I have always had a special taste for still-life painting, so I am drawn to those works in particular. One little doubled painting of flowers in a vase—on the left side a Photorealist oil version of it, and abutting it on the right side a flipped version of the same image, rendered in an enlarged raster of inked dots—opens onto broader questions of mirroring and cognitive mediation, scaling and iteration. And so, though it is not in the present exhibition, I shall conclude by zeroing in on a slightly earlier pair of paintings that resides in Liftin’s studio, for that pair quite literally doubles down on the same operation of doubling in order to confront those questions with magisterial, even preternatural confidence. Much larger in scale, this pair of paintings of tulips in a vase set against a view out a window, each reflected upside-down in the surface of a glass coffee table with books on it, flips the left-right orientation of the smaller still-life pair, so that now the rasterized, inked canvas sits on the left, hinged to the reversed, Photorealist oil version of itself on the right. This time the rasterized half on the left is composed of a tighter fabric of much smaller pixelation, so that the importance of scale and resolution become pronounced, especially relative to the smaller, more recent pair of flower paintings just mentioned: the smaller the painting the larger and more noticeable the raster, and the closer one is invited to get to the image’s surface and its mediation by and through its weave of dots, while the larger the painting and the smaller the raster, the more one is inclined to back up and see it as a resolved image. And vice versa on both counts.

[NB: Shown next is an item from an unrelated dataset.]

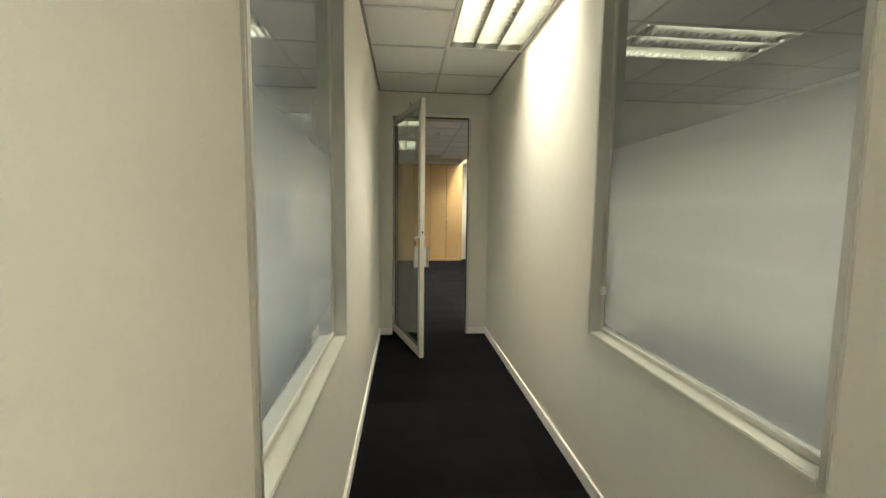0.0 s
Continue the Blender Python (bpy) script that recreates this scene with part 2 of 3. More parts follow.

But in the case of the larger pair of paintings that scalar dimension, along with the doubling and reversal of the image, the undermining of its own transparency, its translation of digital photograph into paint, and its pairing of printerly ink and painterly oil, is tied to a more complex meditation on mirroring. The still life’s setting against the backdrop of a window is pertinent here, as is the pile of books (with at least one semi-readable title on its spine); the mirror-image of the artist with camera reproduced twice on the convex side of the vase and twice reflected upside-down on the glass table (mimicking a device found in 17th-century Dutch still-life painting); the broad areas of white paint on that table in the right-side version; the blurry white “circles of confusion” on the cushions in the right-side background (subtly reminiscent of Vermeer’s work); and the little square painting-within-a-doubled-painting that is purposefully propped against the couch and the window in the back. 
Together these add up to a kind of self-reflexive summa of Asher Liftin’s iterative experimentation with the relay between painting and cognition: suggesting not only the intersection between bottom-up and top-down mental processing, but also the doubling of stereoscopic vision, the upside-downness of the retinal image before it is righted by the brain, not to mention the necessity of repetition in the process of learning to see. And through it all runs the history of Western picturing, screened through the colored materiality of painterly and printerly pigment. Back up from the surface, and ta-da!, it comes into focus. Move in close, and it comes undone. Move away once more and it all comes back together. But move from side to side in front of this joined pair of paintings, and you see it do both, in concert and in oscillating alternation, over and over again.

 

Asher Liftin (b. 1998, New York, NY; lives and works in New Haven, CT) graduated from Yale University in 2021 with a B.S. in Cognitive Science and a B.A. in Visual Art. Liftin has held solo exhibitions at Nino Mier Gallery, New York, NY; Alessandro Albanese Gallery, Milan, IT; and Aisling Gallery, New Haven, CT. The artist has also participated in group exhibitions with all of the above as well as Venus over Manhattan, New York, NY; Winter Street Gallery, Edgartown, MA; PALO Gallery, New York, NY; MoCA Westport, Westport, CT; The Graduate Hotel, New Haven, CT. Liftin created original artwork for Wes Anderson’s major motion picture, Moonrise Kingdom, and was a 2020-21 Franke Fellow.